WE’D just sat down to Death in Paradise with our TV dinners (or was it Midsummer Murders? We’re a morbid lot in our house) when our world went black.
No signal! Not on ITV and its sibling channels, nor on all the Channel 4s! Vanished into the ether! Migrated to a satellite system in another galaxy far beyond the reach of our hulking great roof dish.
No more Chief Inspector Barnaby! No more Mr Selfridge! It’s worse than a lover walking out on you. Now I’ll never get to see if raunchy Ray Quinn wins Dancing on Ice. (Oops, didn’t mean to admit that one!)
When Channel 5 took itself off last year, it was no great loss. Having had to watch Gibraltar: Britain in the Sun online for research purposes, you know what I’m saying! Then nothing else happened for ages. Had we cheated The Big Switch Off?
When BBC went, the writing was on the wall … that’s if you’re rich enough to have a wall-mounted plasma screen, now about as useful as boobs on a nun.

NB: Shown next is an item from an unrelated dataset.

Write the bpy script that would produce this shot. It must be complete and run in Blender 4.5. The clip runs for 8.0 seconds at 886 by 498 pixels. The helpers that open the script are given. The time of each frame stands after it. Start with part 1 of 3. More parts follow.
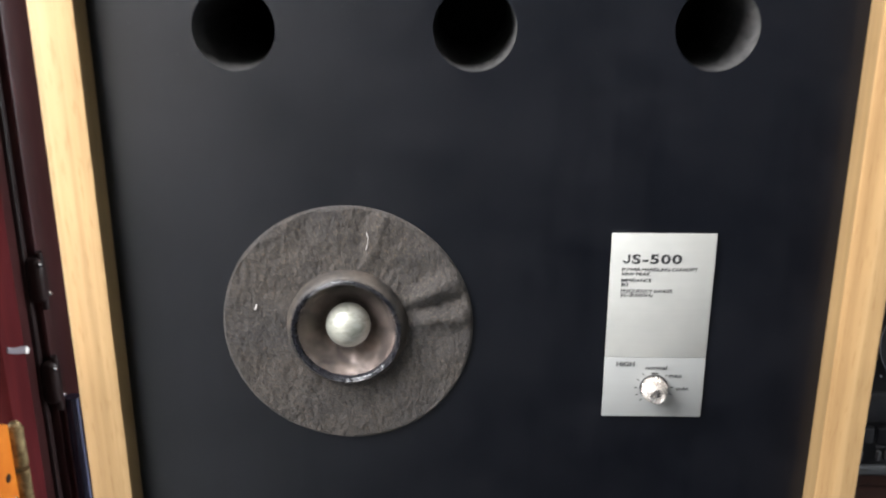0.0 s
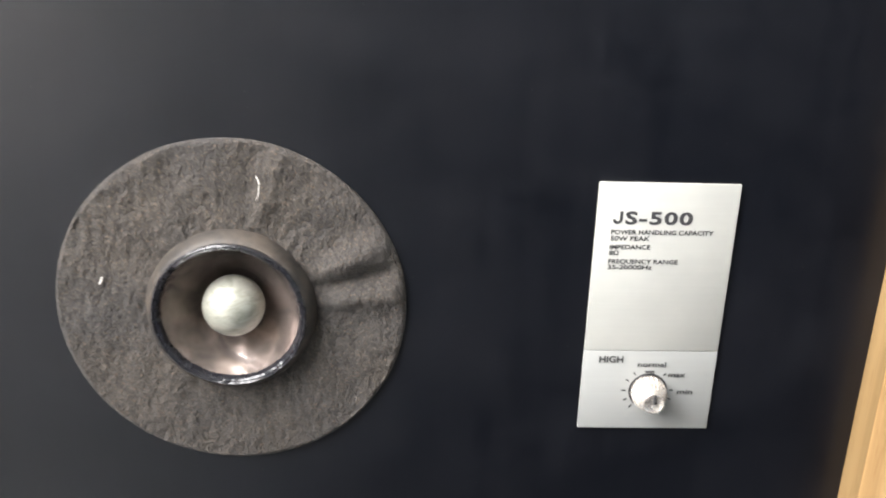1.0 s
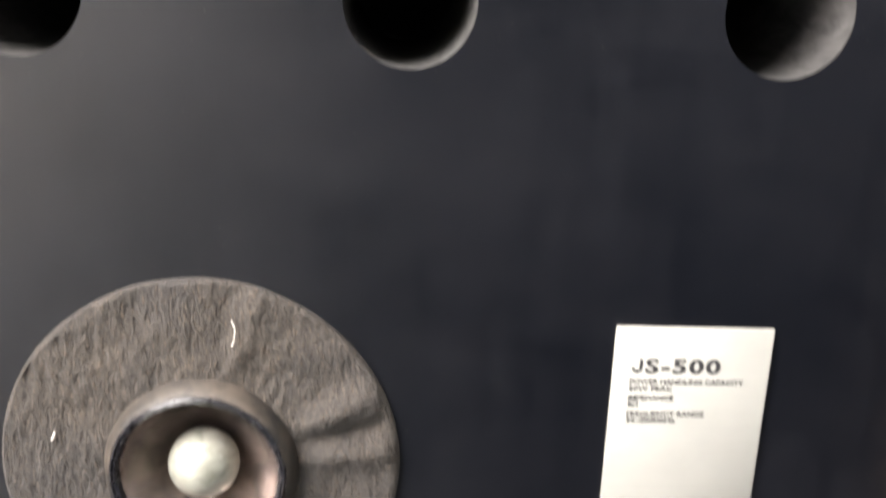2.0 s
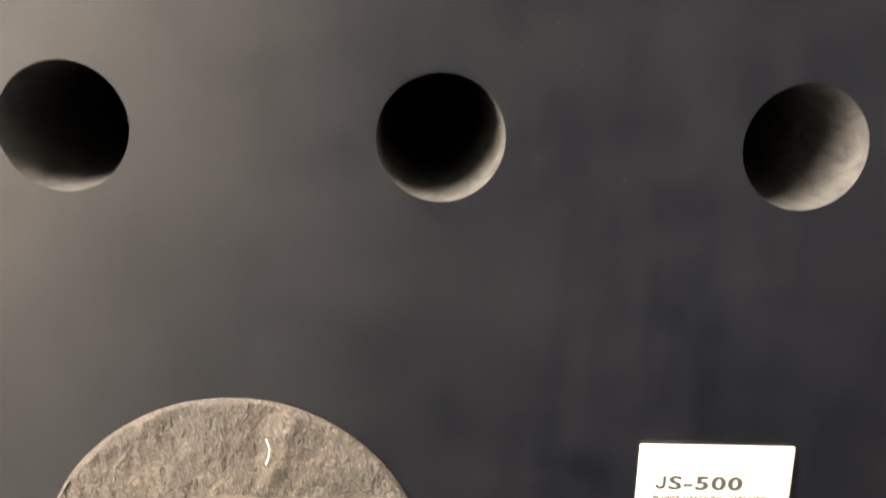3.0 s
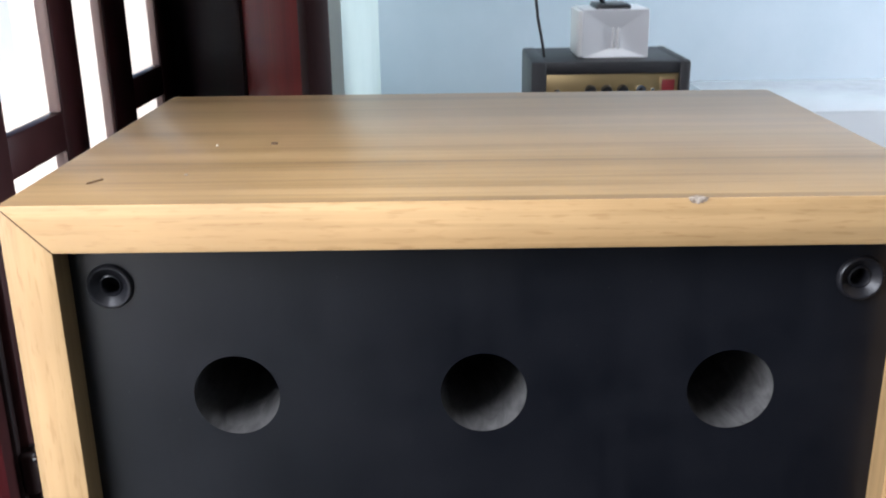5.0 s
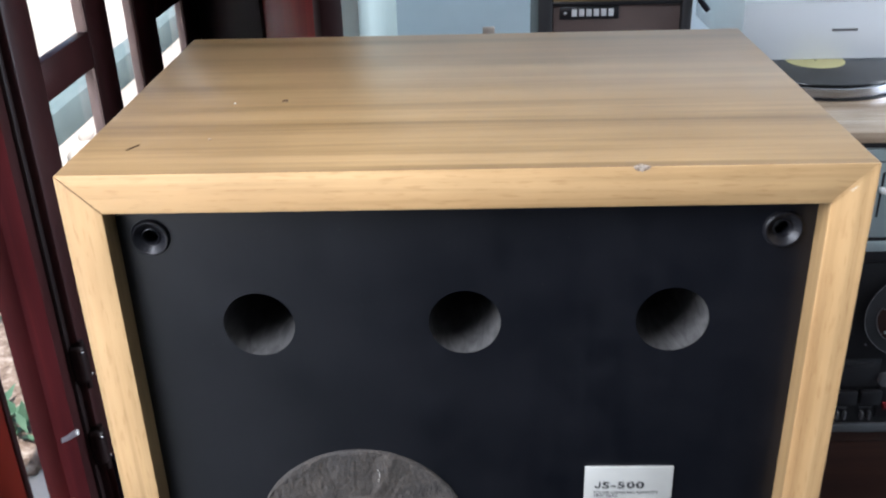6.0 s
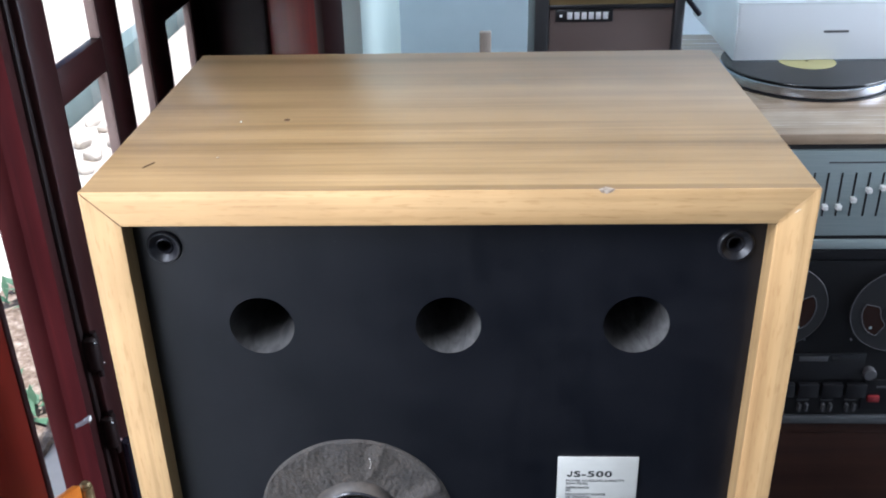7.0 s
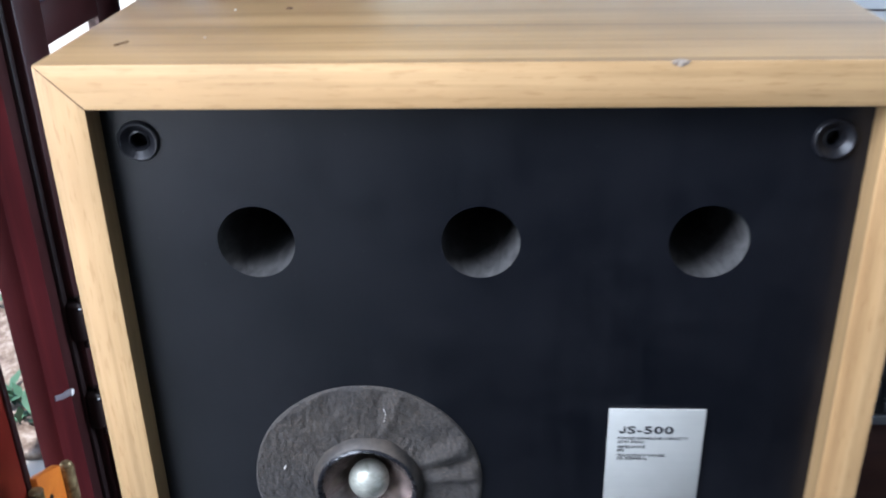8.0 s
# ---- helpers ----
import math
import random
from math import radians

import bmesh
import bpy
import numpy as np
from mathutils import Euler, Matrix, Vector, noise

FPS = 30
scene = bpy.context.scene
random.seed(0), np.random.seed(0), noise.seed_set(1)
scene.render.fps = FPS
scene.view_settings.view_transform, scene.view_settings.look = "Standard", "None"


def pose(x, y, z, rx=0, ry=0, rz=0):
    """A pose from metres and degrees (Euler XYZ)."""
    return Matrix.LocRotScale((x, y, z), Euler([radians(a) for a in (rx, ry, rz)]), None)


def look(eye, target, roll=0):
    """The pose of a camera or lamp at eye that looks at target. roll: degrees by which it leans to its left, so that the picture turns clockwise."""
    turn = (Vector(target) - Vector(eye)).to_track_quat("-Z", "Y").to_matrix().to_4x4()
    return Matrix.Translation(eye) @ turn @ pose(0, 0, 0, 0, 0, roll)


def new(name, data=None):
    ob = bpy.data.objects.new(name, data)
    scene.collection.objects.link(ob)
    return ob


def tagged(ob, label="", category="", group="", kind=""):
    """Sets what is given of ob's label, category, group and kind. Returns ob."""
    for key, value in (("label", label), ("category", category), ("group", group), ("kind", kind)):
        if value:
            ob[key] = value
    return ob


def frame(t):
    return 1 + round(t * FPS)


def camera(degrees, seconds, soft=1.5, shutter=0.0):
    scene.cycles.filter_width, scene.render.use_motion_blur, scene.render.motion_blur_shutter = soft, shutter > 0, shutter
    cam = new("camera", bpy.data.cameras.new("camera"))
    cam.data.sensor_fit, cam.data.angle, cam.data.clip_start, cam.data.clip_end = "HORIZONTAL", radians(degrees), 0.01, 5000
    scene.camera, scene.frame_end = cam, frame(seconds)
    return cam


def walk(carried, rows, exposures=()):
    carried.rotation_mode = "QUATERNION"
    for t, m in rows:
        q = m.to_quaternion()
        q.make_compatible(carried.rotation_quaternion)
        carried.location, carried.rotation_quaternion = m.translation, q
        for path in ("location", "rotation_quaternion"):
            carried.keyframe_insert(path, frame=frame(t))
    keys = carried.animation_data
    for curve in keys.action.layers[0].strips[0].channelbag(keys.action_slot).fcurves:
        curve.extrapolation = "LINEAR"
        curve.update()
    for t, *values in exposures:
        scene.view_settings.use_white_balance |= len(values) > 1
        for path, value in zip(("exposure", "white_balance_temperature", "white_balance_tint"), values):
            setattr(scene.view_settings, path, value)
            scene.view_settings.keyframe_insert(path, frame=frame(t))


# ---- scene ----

But the earth-shattering, what-the-hell-do-we-do-to-unwind-on-a-weekday-night-now reality of the situation didn’t hit home until this month, when everything went blank. Blankety-Blank. Because now we’ll be fated to watching a ridiculously youthful Terry Wogan and other ancient game show reruns on Challenge TV, one of the few channels still on air in our corner of Spain. (Although Jeremy Irons in a rerun of The Borgias on Pick TV every Sunday night was quite a find!)
Where will we eat our TV dinners now? How else will we tune out from the sh*t day we just had? What will we do for affordable entertainment on a Saturday night?
It’s a little worrying that what starts off as a mild diversion turns into a can’t-function-without-it addiction, like chewing your nails or picking your scabs. (Not me, but according to a TV show called Strange Addictions, it’s quite common.)
We’ll either be forced to develop a taste for True Romance Movies and Teleshopping. Or go back to the days before Logie Baird’s mother bought the hat that came in the hatbox he used to create the world’s first working TV:
Play charades. Dust off your Scrabble set. Read a best-selling novel. Write one. Take up painting. Paint the house. Make marmalade with the oranges from the trees in your street. Sell the sofa.
Thinking about the 1001 things we could do instead is quite exhausting. Some of my friends have never had TV and I’ve always thought them a bit alternative and weird. Now it looks like I’ll be joining them, crocheting my own macrobiotic yogurt.
Of course, as you can’t help notice in the Olive Press, there are diverse ways to bring British telly back into your living room. But I’m not buying any of it (for the moment). I’m treating this as a wake-up call to get off the couch and get a life.
So, to quote 1950s TV journalist Edward R. Murrow’s famous sign-off line, it’s ‘Goodnight and Good Luck!’